Brief cognitive screening measures are valuable tools for both research and clinical applications. The most widely used instrument, the Mini-Mental State Examination (MMSE), is limited in that it must be administered face-to-face, cannot be used in participants with visual or motor impairments, and is protected by copyright. Screening instruments such as the Telephone Interview for Cognitive Status (TICS) were developed to provide a valid alternative, with comparable cut-point scores to rate global cognitive function.


The MMSE, TICS-30, and TICS-40 scores from 746 community-dwelling elders who participated in the Aging, Demographics, and Memory Study (ADAMS) were analyzed with equipercentile equating, a statistical process of determining comparable scores based on percentile equivalents for different forms of an examination.


Scores from the MMSE and TICS-30 and TICS-40 corresponded well, and clinically relevant cut-point scores were determined. For example, an MMSE score of 23 is equivalent to 17 and 20 on the TICS-30 and TICS-40, respectively.
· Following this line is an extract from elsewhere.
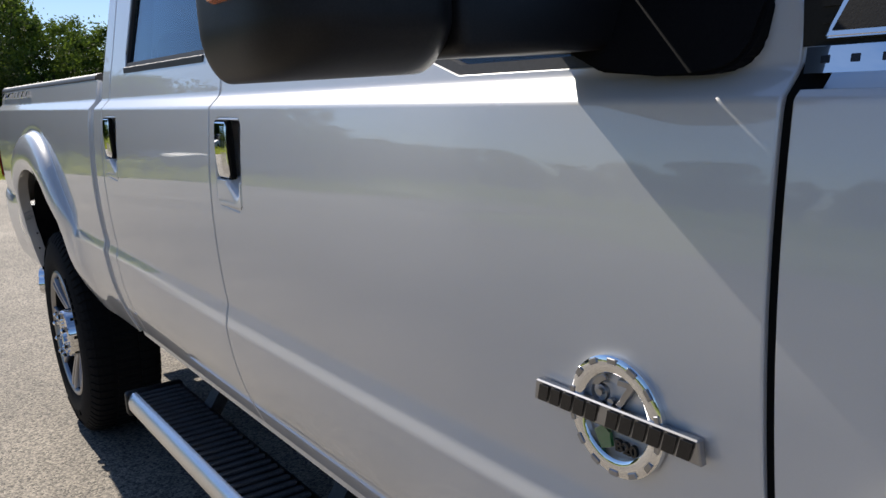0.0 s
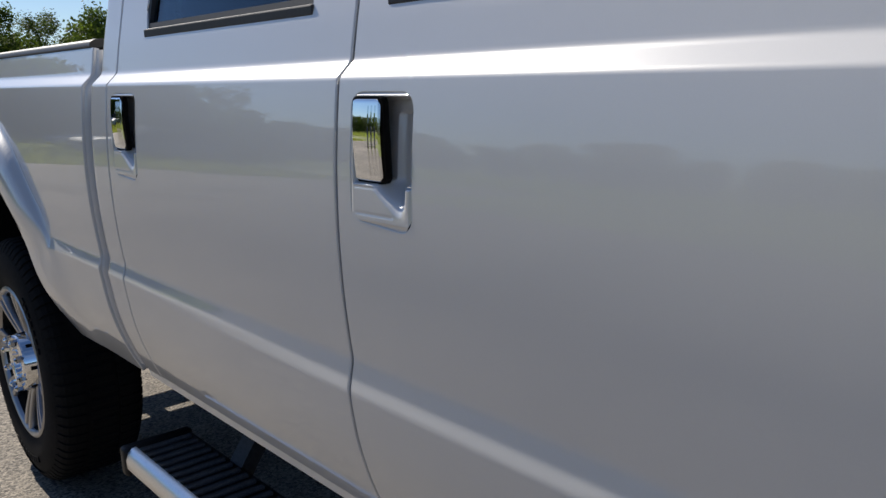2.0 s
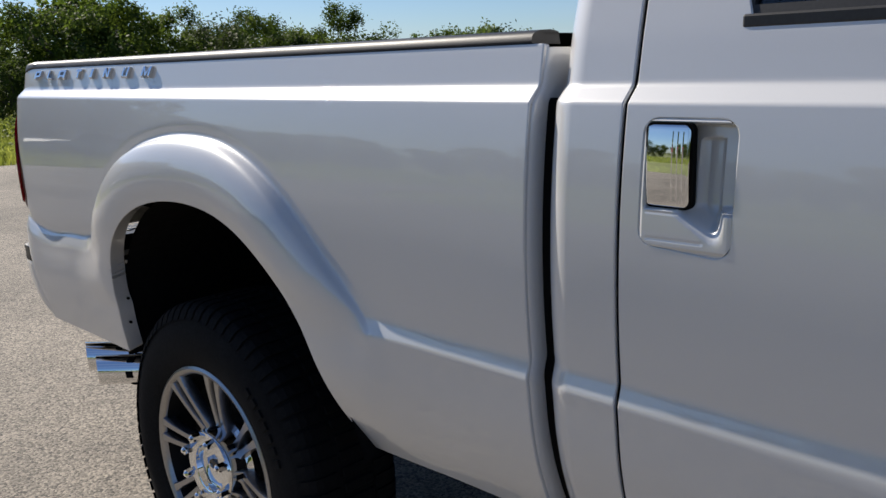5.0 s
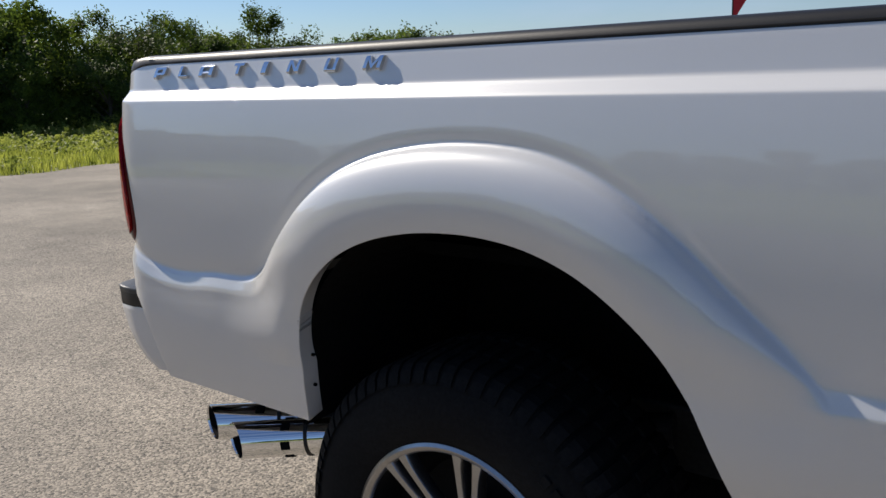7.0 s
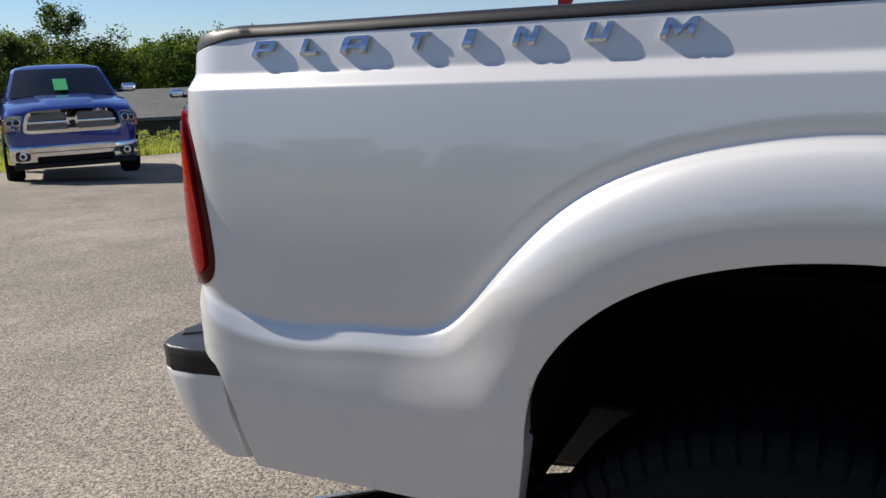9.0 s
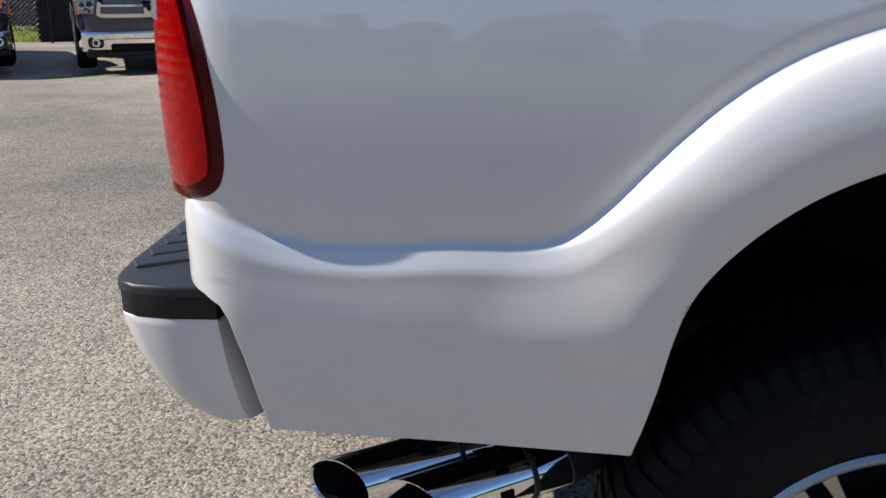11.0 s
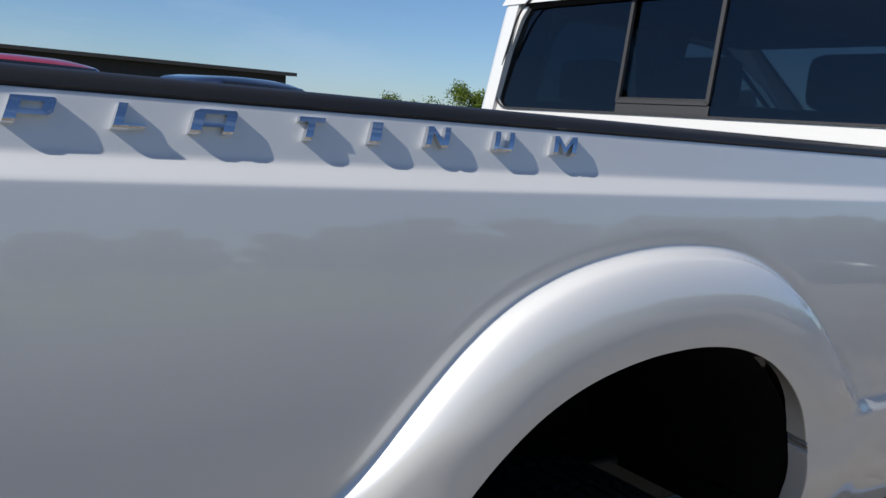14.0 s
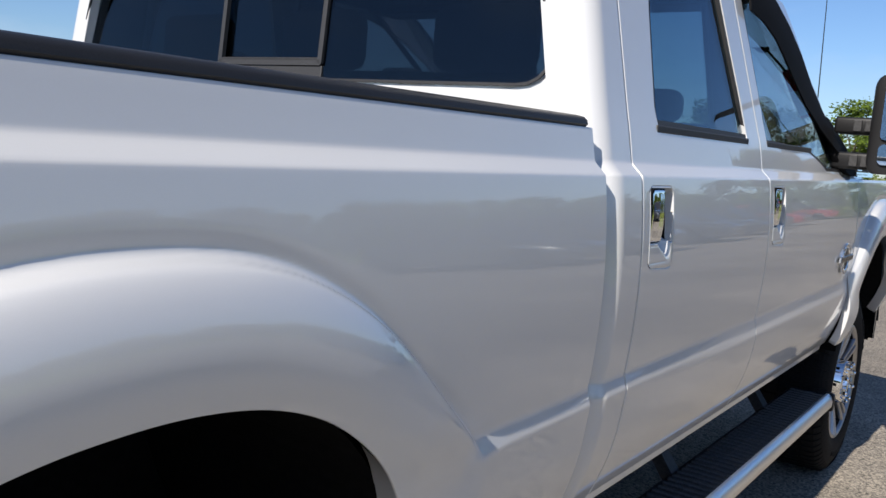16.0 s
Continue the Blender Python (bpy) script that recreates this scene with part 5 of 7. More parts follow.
def stick(me, name, x, z, mat, parent, off=0.0, label="", arch=None, lean_in=1.0):
    """Stands flat lettering on the body side with its lower left corner at (x, z)."""
    tilt = math.atan2(float(side(x, z + 0.02, arch)) - float(side(x, z, arch)), 0.02)
    me.transform(Matrix.Translation((x, float(side(x, z, arch)) + off, z)) @ Matrix.Rotation(radians(90) - tilt * lean_in, 4, "X"))
    return part_mesh(name, me, mat, parent, label)


LETTER_CHROME = material("letter_chrome", (0.62, 0.64, 0.67), 0.03, 1.0, grain=0.05, scale=300, stain=0.05, stain_scale=30)
# strokes of each letter in a unit square: outlines of (u, v)
GLYPHS = {
    "P": [[(0, 0), (0.26, 0), (0.26, 1), (0, 1)], [(0.26, 0.80), (0.85, 0.80), (0.93, 1), (0.26, 1)], [(0.74, 0.52), (0.93, 0.36), (1.0, 0.45), (1.0, 0.92), (0.93, 1), (0.74, 0.80)], [(0.26, 0.34), (0.90, 0.34), (0.85, 0.53), (0.26, 0.53)]],
    "L": [[(0, 0), (0.28, 0), (0.28, 1), (0, 1)], [(0.28, 0), (1, 0), (1, 0.22), (0.28, 0.22)]],
    "A": [[(0, 0), (0.25, 0), (0.25, 0.82), (0, 0.82)], [(0, 0.80), (0.92, 0.80), (1, 0.90), (0.94, 1), (0.12, 1), (0, 0.90)], [(0.75, 0), (1, 0), (1, 0.90), (0.75, 0.82)], [(0.25, 0.30), (0.75, 0.30), (0.75, 0.48), (0.25, 0.48)]],
    "T": [[(0, 0.78), (1, 0.78), (1, 1), (0, 1)], [(0.36, 0), (0.64, 0), (0.64, 0.78), (0.36, 0.78)]],
    "I": [[(0, 0), (1, 0), (1, 1), (0, 1)]],
    "N": [[(0, 0), (0.24, 0), (0.24, 1), (0, 1)], [(0.24, 0.72), (0.76, 0.0), (0.76, 0.34), (0.24, 1.0)], [(0.76, 0), (1, 0), (1, 1), (0.76, 1)]],
    "U": [[(0, 0.10), (0.26, 0.20), (0.26, 1), (0, 1)], [(0, 0.10), (0.10, 0), (0.90, 0), (1, 0.10), (0.74, 0.21), (0.26, 0.21)], [(0.74, 0.20), (1, 0.10), (1, 1), (0.74, 1)]],
    "M": [[(0, 0), (0.20, 0), (0.20, 1), (0, 1)], [(0.20, 0.70), (0.5, 0.08), (0.5, 0.42), (0.20, 1)], [(0.5, 0.08), (0.80, 0.70), (0.80, 1), (0.5, 0.42)], [(0.80, 0), (1, 0), (1, 1), (0.80, 1)]],
}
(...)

These findings indicate that TICS and MMSE scores can be linked directly. Clinically relevant and important MMSE cut points and the respective ADAMS TICS-30 and TICS-40 cut-point scores are included, to identify the degree of cognitive impairment among respondents with any type of cognitive disorder. These results will help in the widespread application of TICS in both research and clinical practice.